Failure prognostics of heavy vehicle hydro-pneumatic spring based on novel degradation feature and support vector regression

The hydro-pneumatic spring, as an important element of the suspension system for heavy vehicles, has attracted the attention of researchers for a long time because it plays such an important role in the steering stability, driving comfort, and driving safety of these vehicles. In this paper, we aim to solve the maintenance problems caused by gas leakage and oil leakage faults in hydro-pneumatic springs. The causes of hydro-pneumatic spring faults and their modes are investigated first. Then, we propose a novel time domain fault feature, called degraded pressure under the same displacement, and a novel feature extraction method based on linear interpolation and redefined time intervals. This feature extraction method is then combined with a data-driven prognostic method that is based on support vector regression to predict the failure trends.
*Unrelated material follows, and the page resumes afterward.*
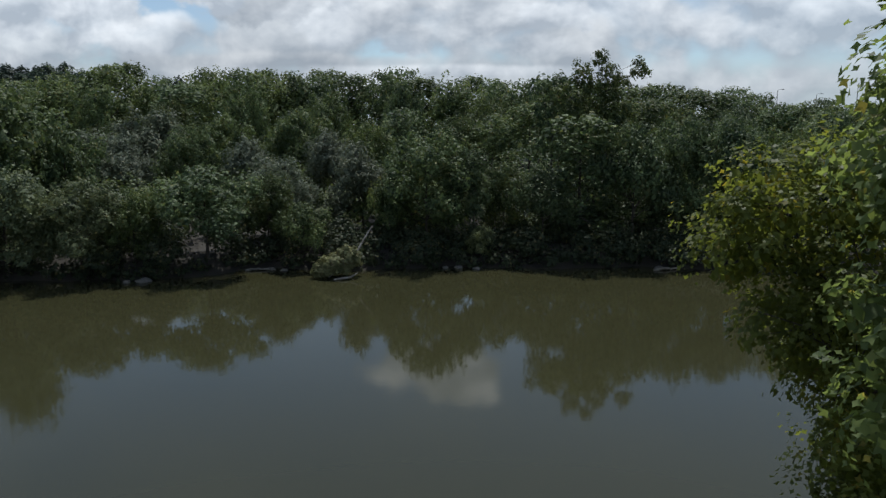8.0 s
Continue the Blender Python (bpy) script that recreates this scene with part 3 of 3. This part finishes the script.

When compared with traditional prognostic methods for suspension systems based on vibration signals and vehicle dynamics models, the proposed method can evaluate the real-time spring condition without use of additional sensors or an accurate dynamic model. Therefore, the computational cost of the proposed method is very low and is also suitable for use in vehicles that are equipped with low-cost microprocessors. In addition, hydro-pneumatic spring performance degradation experiments and simulations based on AMEsim software are designed. The experimental data, real vehicle historical data, and simulation data are used to verify the feasibility of the proposed method.